Today's film is a historical look at homosexuality and a pretty good noir thriller. The film's history is listed below and it's pretty amazing. Plus, the film itself is, as is usually the case, packaged especially by me with retro movie previews, drive-in craziness, and even an intermission. Fun vintage stuff.
Enjoy yourself ...
"Victim is a 1961 British suspense film directed by Basil Dearden, starring Dirk Bogarde and Sylvia Syms. It is notable in film history for being the first English language film to use the word 'homosexual'. The world premiere was at the Odeon Cinema in Leicester Square on 31 August 1961. On its release in the United Kingdom it proved highly controversial and was initially banned in the United States. Director Basil Dearden's non-judgmental, ground-breaking thriller was a daring landmark film with its head-on presentation of the 'un-talked about' topic of homosexuality in the early 60s, when Britain still had anti-sodomy statutes as law.
Victim became a highly sociologically significant film; many believe it played an influential role in liberalising attitudes (as well as the laws in Britain) regarding homosexuality. It was not a major hit but by 1971 had earned an estimated profit of £51,762. The British Board of Film Censors originally gave the film an X rating. In a letter to the filmmakers, the BBFC secretary raised four objections to the film. First, a male character says of another man, 'I wanted him'. Second, references to self-control in the revised script were left out of a filmed discussion of homosexuality, leaving the discussion 'without sufficient counterbalance'. Third, the film implies that homosexuality is a choice, which 'is a dangerous idea to put into the minds of adolescents who see the film'. Finally, when the blackmailer Brenda unleashes a tirade against homosexuality, her popular view will be discredited since she is such an unsympathetic character.
In the United States, the use of the term 'homosexual', and its opposition to anti-gay criminal laws, kept the film from receiving approval by the Hollywood Production Code.

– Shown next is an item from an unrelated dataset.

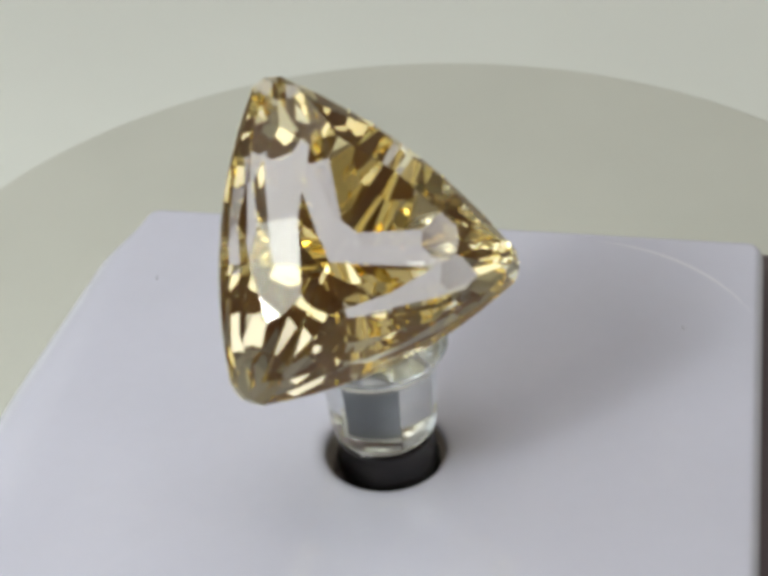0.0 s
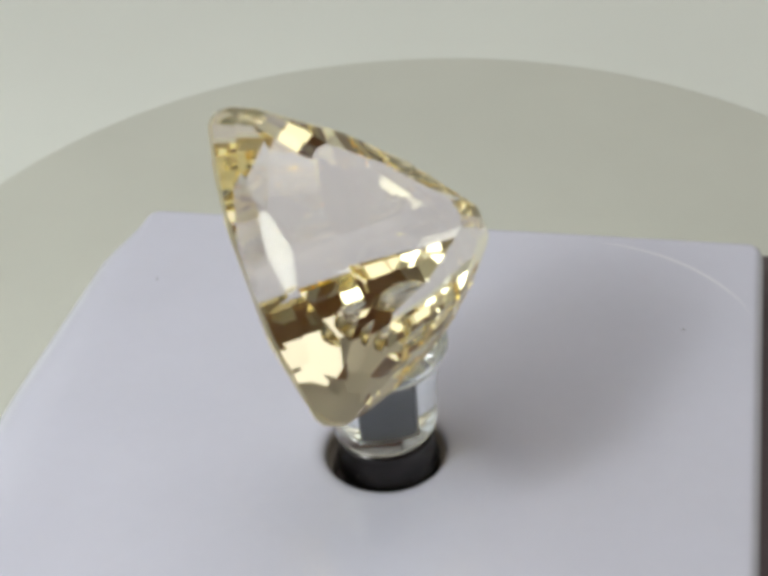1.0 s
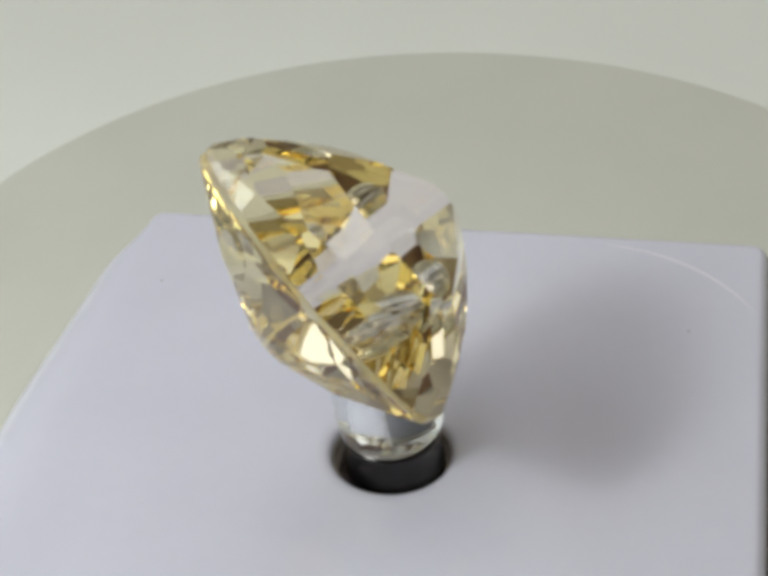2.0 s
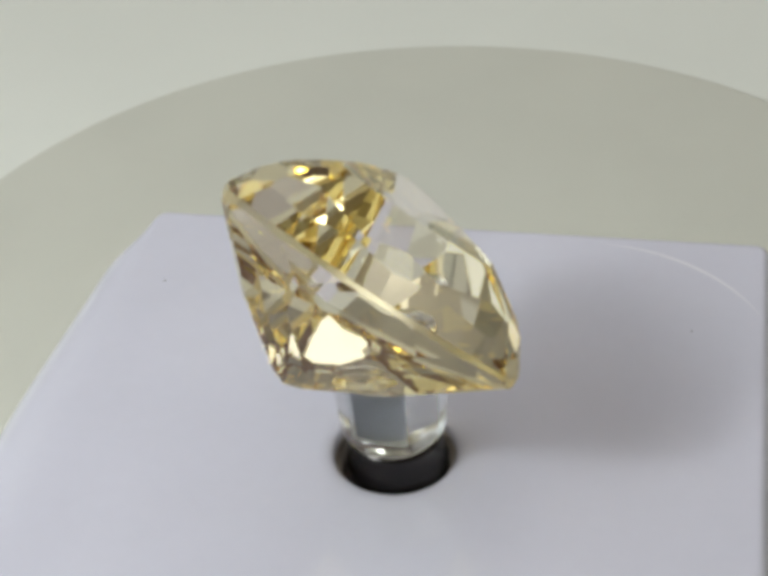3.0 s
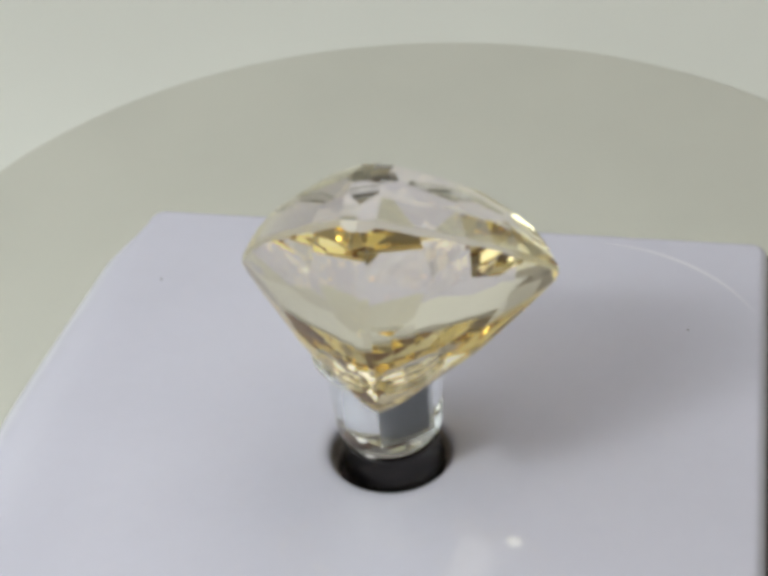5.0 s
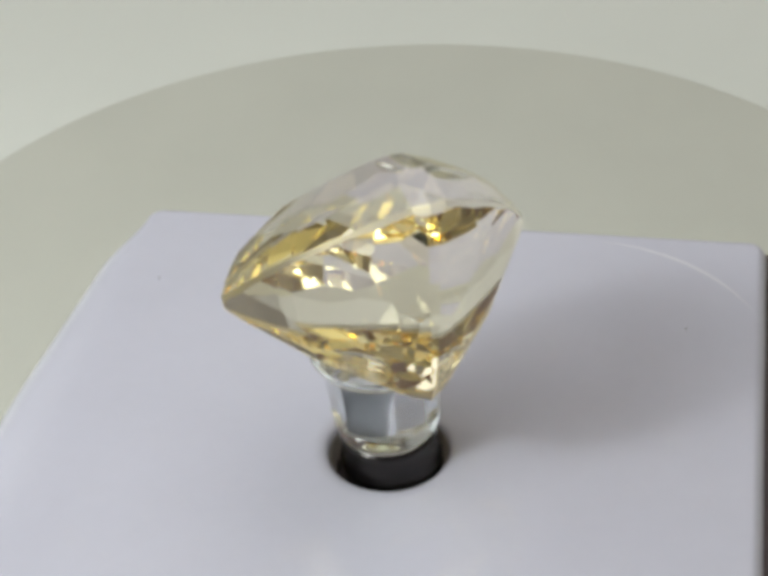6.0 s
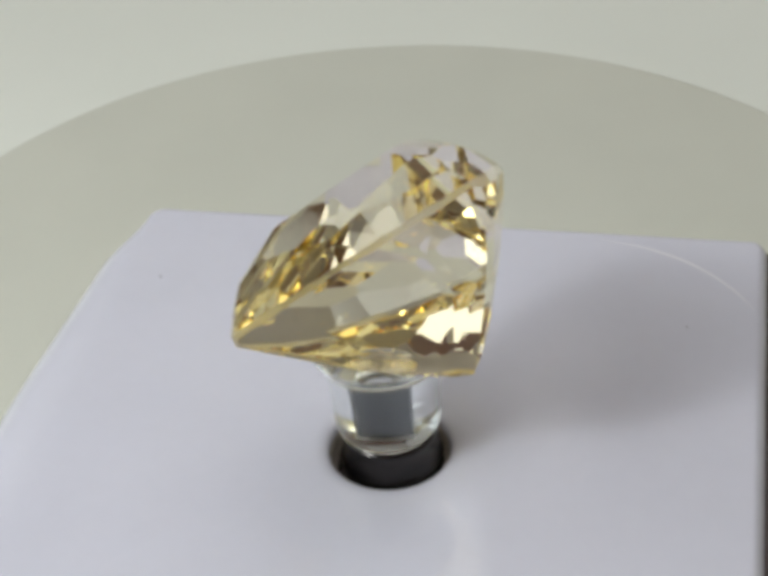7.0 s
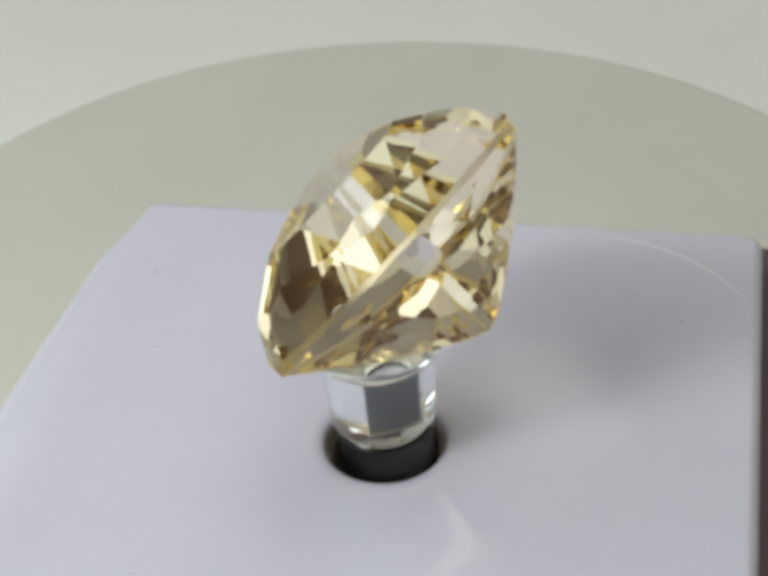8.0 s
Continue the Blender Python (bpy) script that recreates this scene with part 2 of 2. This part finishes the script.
    # Grey strip added as the dark line of shade below the left rim.
    part("shade_strip", block(-30.62 * MM, -27 * MM, 2.2 * MM, -28.0 * MM, 12.6 * MM, 3.4 * MM, 0.15 * MM), RIM_SHADE, box, "thin grey strip standing in for shade under the rim")
    # a raised pale arc that stands in for a reflection on the glossy top
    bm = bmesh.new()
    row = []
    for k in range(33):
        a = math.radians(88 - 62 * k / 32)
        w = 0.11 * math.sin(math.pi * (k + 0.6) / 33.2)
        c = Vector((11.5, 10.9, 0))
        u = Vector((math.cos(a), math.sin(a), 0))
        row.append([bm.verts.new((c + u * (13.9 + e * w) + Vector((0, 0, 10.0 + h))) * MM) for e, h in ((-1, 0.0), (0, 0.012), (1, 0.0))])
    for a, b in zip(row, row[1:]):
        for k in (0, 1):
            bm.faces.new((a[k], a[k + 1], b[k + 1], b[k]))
    part("glint_arc", bm, GLINT_LINE, shell, "pale arc standing in for a reflection on the glossy top").matrix_parent_inverse = Matrix()
    return box


# ---- the turning post with its collar, and the stone ----
def display_post():
    post = tagged(new("display_post"), "clear acrylic post with flared cup on a dark metal spindle", "display post")
    collar = ((3.25, -3.05), (3.25, -1.0), (3.36, -0.86), (3.42, -0.66), (3.36, -0.46), (3.22, -0.34), (3.18, 1.4), (3.26, 1.7), (3.2, 1.9), (0, 1.9))
    part("collar", lathe([(r * MM, z * MM) for r, z in collar], 96), COLLAR, post, "dark polished metal spindle with a raised bead", True)
    rod = [(2.85, 2.12), (3.1, 2.15), (3.32, 2.28), (3.45, 2.5), (3.5, 2.8), (3.52, 3.4), (3.6, 5.0), (3.7, 6.5), (3.82, 7.4), (4.0, 7.95), (4.22, 8.35), (4.44, 8.65), (4.5, 8.8), (4.45, 8.95), (4.25, 9.0), (3.0, 9.0), (0, 9.0)]
    rod = part("rod", lathe([(r * MM, z * MM) for r, z in rod], 96), ACRYLIC, post, "clear acrylic rod with flared cup", True)
    # White disc added as a reflector, to lighten the clear foot above it.
    part("foot_disc", lathe([(r * MM, z * MM) for r, z in ((3.05, 1.91), (3.1, 1.94), (3.1, 2.0), (3.05, 2.04), (0, 2.04))], 72), FOOT_WHITE, post, "thin white disc added to brighten the rod's foot", True)
    h = 1.5                                       # a square bore in the rod; its dark core stands in for a reflection
    bore = part("bore", block(-h * MM, -h * MM, 2.55 * MM, h * MM, h * MM, 7.55 * MM), ACRYLIC, rod, "square bore in the clear rod")
    bore.data.flip_normals()
    h = 1.3
    part("core", block(-h * MM, -h * MM, 2.6 * MM, h * MM, h * MM, 7.5 * MM, 0.08 * MM), CORE_GREY, rod, "square dark core standing in for a dark reflection")
    part("glue", lathe([(r * MM, z * MM) for r, z in ((2.9, 9.004), (2.95, 9.1), (2.6, 9.6), (1.9, 10.1), (0.9, 10.5), (0, 10.6))], 48), GLUE, post, "clear glue under the stone", True)
    return post


def stone_plan(n):
    """The girdle: three blunt corners, bowed sides, n points a side."""
    radii, cuts, bow = (11.0, 10.78, 11.1), (1.15, 0.94, 0.94), 1.27
    ends, plan, tips = [], [], []
    for k, r in enumerate(radii):
        a = math.radians(90 + 120 * k)
        c, t = Vector((math.cos(a), math.sin(a))) * r, Vector((-math.sin(a), math.cos(a)))
        ends.append((c - t * cuts[k], c + t * cuts[k]))
        tips.append(c * (1 + 0.3 / r))
    for k in range(3):
        a, b = ends[k][1], ends[(k + 1) % 3][0]
        out = Vector(((b - a).y, -(b - a).x)).normalized()
        for j in range(n):
            u = j / (n - 1)
            plan.append(a + (b - a) * u + out * (bow * 4 * u * (1 - u)))
    return plan, tips


def stone_bounds():
    """The corner points that the cut stone must reach: outline, table, breaks of the pavilion, culet."""
    pts = []
    ring, tips = stone_plan(13)
    for p in ring + tips:
        pts += [(p.x, p.y, 0.36), (p.x, p.y, -0.36)]
    for k, p in enumerate(stone_plan(5)[0]):
        if k % 5 in (0, 2, 4):
            pts.append((p.x * 0.475, p.y * 0.475, 4.44))
        pts.append((p.x * 0.848, p.y * 0.848, 2.68))
        if k % 5 in (0, 4):
            pts += [(p.x * 0.70, p.y * 0.70, -3.85), (p.x * 0.47, p.y * 0.47, -5.9), (p.x * 0.25, p.y * 0.25, -7.65)]
        if k % 5 in (1, 3):
            pts += [(p.x * 0.58, p.y * 0.58, -4.95), (p.x * 0.24, p.y * 0.24, -7.80)]
        if k % 5 == 2:
            pts += [(p.x * 0.68, p.y * 0.68, -3.4), (p.x * 0.43, p.y * 0.43, -6.15)]
    pts.append((0.33, 0.28, -9.04))
    return [Vector(p) for p in pts]


# Facets of one third of the stone: turn from the middle of a side, slope from the table's plane, extra depth.
CROWN_CUTS = [(-13.2, 64, 0), (-7.9, 63, 0), (-2.6, 64, 0), (2.6, 64, 0), (7.9, 63, 0), (13.2, 64, 0),
              (-11, 50, .16), (0, 51, .16), (11, 50, .16), (-5.5, 36, .08), (5.5, 36, .08), (-24, 33, .08), (24, 33, .08),
              (46, 54, .02), (74, 54, .02), (60, 44, .12), (48, 27, .06), (72, 27, .06)]
PAVILION_CUTS = [(-14.5, 63, 0), (-9, 65, 0), (-3, 66, 0), (3, 66, 0), (9, 65, 0), (14.5, 63, 0),
                 (-21, 58, .12), (-7, 59, .20), (7, 59, .20), (21, 58, .12),
                 (-32, 51, .12), (-15, 53, .30), (0, 54, .26), (15, 53, .30), (32, 51, .12),
                 (-44, 46, .08), (44, 46, .08), (-24, 48, .16), (-8, 49, .18), (8, 49, .18), (24, 48, .16),
                 (60, 43, .12), (52, 40, .05), (68, 40, .05), (-38, 42, .12), (-16, 44, .14), (16, 44, .14), (38, 42, .12), (0, 42, .10), (60, 36, .05)]


def gemstone():
    """Trilliant, cut facet by facet: flat table, brilliant crown, thin scalloped girdle, deep pavilion."""
    bounds, chance = stone_bounds(), random.Random(5)
    ring, tips = stone_plan(13)
    outline = []
    for k in range(3):
        outline += [tips[k]] + ring[13 * k:13 * k + 13]
    bm = bmesh.new()
    low, high = [bm.verts.new((p.x, p.y, -12)) for p in outline], [bm.verts.new((p.x, p.y, 4.44)) for p in outline]
    n = len(outline)
    for k in range(n):
        bm.faces.new((low[k], low[(k + 1) % n], high[(k + 1) % n], high[k]))
    bm.faces.new(low[::-1])
    bm.faces.new(high)
    for third in (30, 150, 270):
        for sign, cuts in ((1, CROWN_CUTS), (-1, PAVILION_CUTS)):
            for turn, slope, deep in cuts:
                a, b = math.radians(third + turn + chance.uniform(-.5, .5)), math.radians(slope + chance.uniform(-.4, .4))
                no = Vector((math.cos(a) * math.sin(b), math.sin(a) * math.sin(b), sign * math.cos(b)))
                far = max(no.dot(p) for p in bounds) - deep
                made = bmesh.ops.bisect_plane(bm, geom=bm.verts[:] + bm.edges[:] + bm.faces[:], dist=1e-4, plane_co=no * far, plane_no=no, clear_outer=True)
                rim = [e for e in made["geom_cut"] if isinstance(e, bmesh.types.BMEdge)]
                if rim:
                    bmesh.ops.holes_fill(bm, edges=rim, sides=0)
    bmesh.ops.recalc_face_normals(bm, faces=bm.faces)
    sorted_faces = {"table_facet": [], "crown": [], "girdle": [], "pavilion": []}
    for f in bm.faces:
        tilt = f.normal.z
        kind = "table_facet" if tilt > 0.99 else "crown" if tilt > 0.1 else "pavilion" if tilt < -0.1 else "girdle"
        sorted_faces[kind].append([v.co * MM for v in f.verts])
    bm.free()
    stone = tagged(new("gemstone"), "pale yellow triangular faceted gemstone tilted on a clear post", "gemstone")
    words = {"table_facet": "flat polished table facet", "crown": "faceted crown", "girdle": "thin frosted girdle", "pavilion": "deep faceted pavilion"}
    for kind, faces in sorted_faces.items():
        me = bpy.data.meshes.new(kind)
        places, index, polys = [], {}, []
        for loop in faces:
            row = []
            for c in loop:
                key = tuple(round(q, 8) for q in c)
                if key not in index:
                    index[key] = len(places)
                    places.append(c)
                row.append(index[key])
            polys.append(row)
        me.from_pydata(places, [], polys)
        me.materials.append(GIRDLE if kind == "girdle" else GEM)
        ob = new(kind, me)
        ob.parent = stone
        tagged(ob, words[kind])
    return stone


room()
table()
desk_lamp()
PLATE_THING = round_plate()
white_box()
for x, y, r in ((-17.0, 20.2, 0.085), (21.6, 10.6, 0.07)):
    speck = tagged(part("dust_speck", lathe([(r * .7 * MM, 0), (r * MM, .03 * MM), (r * .6 * MM, .08 * MM), (0, .1 * MM)], 8), DUST, None), "tiny dark dust speck on the white box", "dust speck", "specks on the box")
    speck.location = (x * MM, y * MM, 0)
POST_THING = display_post()
STONE = gemstone()

LEAN = pose(0, 0, 0, 0, -2.12, 0)
TURNS = [(0.0, -0.15), (0.5, 13.95), (1.0, 28.96), (1.5, 43.32), (2.8, 76.94), (3.0, 84.04), (3.5, 99.02), (4.0, 115.69), (4.6, 131.03), (5.8, 161.82), (6.0, 167.55), (6.5, 180.75), (7.0, 192.51), (7.5, 209.96), (8.0, 223.40)]


def motions():
    seat = pose(-1.22 * MM, 0.23 * MM, 16.16 * MM, 0, 0, 28.47) @ pose(0, 0, 0, 44.3) @ pose(0, 0, 0, 0, 0, 121.85)
    walk(STONE, [(t, LEAN @ pose(0, 0, 0, 0, 0, a) @ seat) for t, a in TURNS])
    walk(POST_THING, [(t, LEAN @ pose(0, 0, 0, 0, 0, a - 20)) for t, a in TURNS])
    slides = [(0, 0, 0), (0.5, 0, .5), (1, .1, 1.2), (1.5, .2, 1.9), (2.8, .5, 4.0), (3, .5, 4.2), (3.5, .5, 4.5), (4, .6, 4.7), (4.6, .5, 4.9),
              (5.8, -1.2, 4.5), (6, -1.5, 4.4), (6.5, -2.0, 4.2), (7, -2.4, 4.1), (7.5, -2.9, 4.2), (8, -3.3, 4.1)]
    rows = [(t, pose((3.4 + x) * MM, (22.1 + y) * MM, TABLE_Z)) for t, x, y in slides]
    walk(PLATE_THING, rows)


motions()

A few years prior to Victim, the film makers of Suddenly, Last Summer (1959) had persuaded the code censors to allow their film to use homosexuality as a plot device, but only if presented through cryptic innuendos, and film had to illustrate the 'horrors of such a lifestyle'. The film Victim, in contrast, was deemed to be too frank and liberal in its treatment of homosexuality, and, thus, was initially not given approval by the censorship code. However, in 1962, the Hollywood Production Code had agreed to lift the ban on film's using homosexuality as a plot device. A few years later the code itself would be replaced by the Motion Picture Association of America, which introduced age-appropriate classification for films.
AMC listed Victim in it's '100 Most Controversial Films Of All Time' for it's frank, honest look at homosexuality."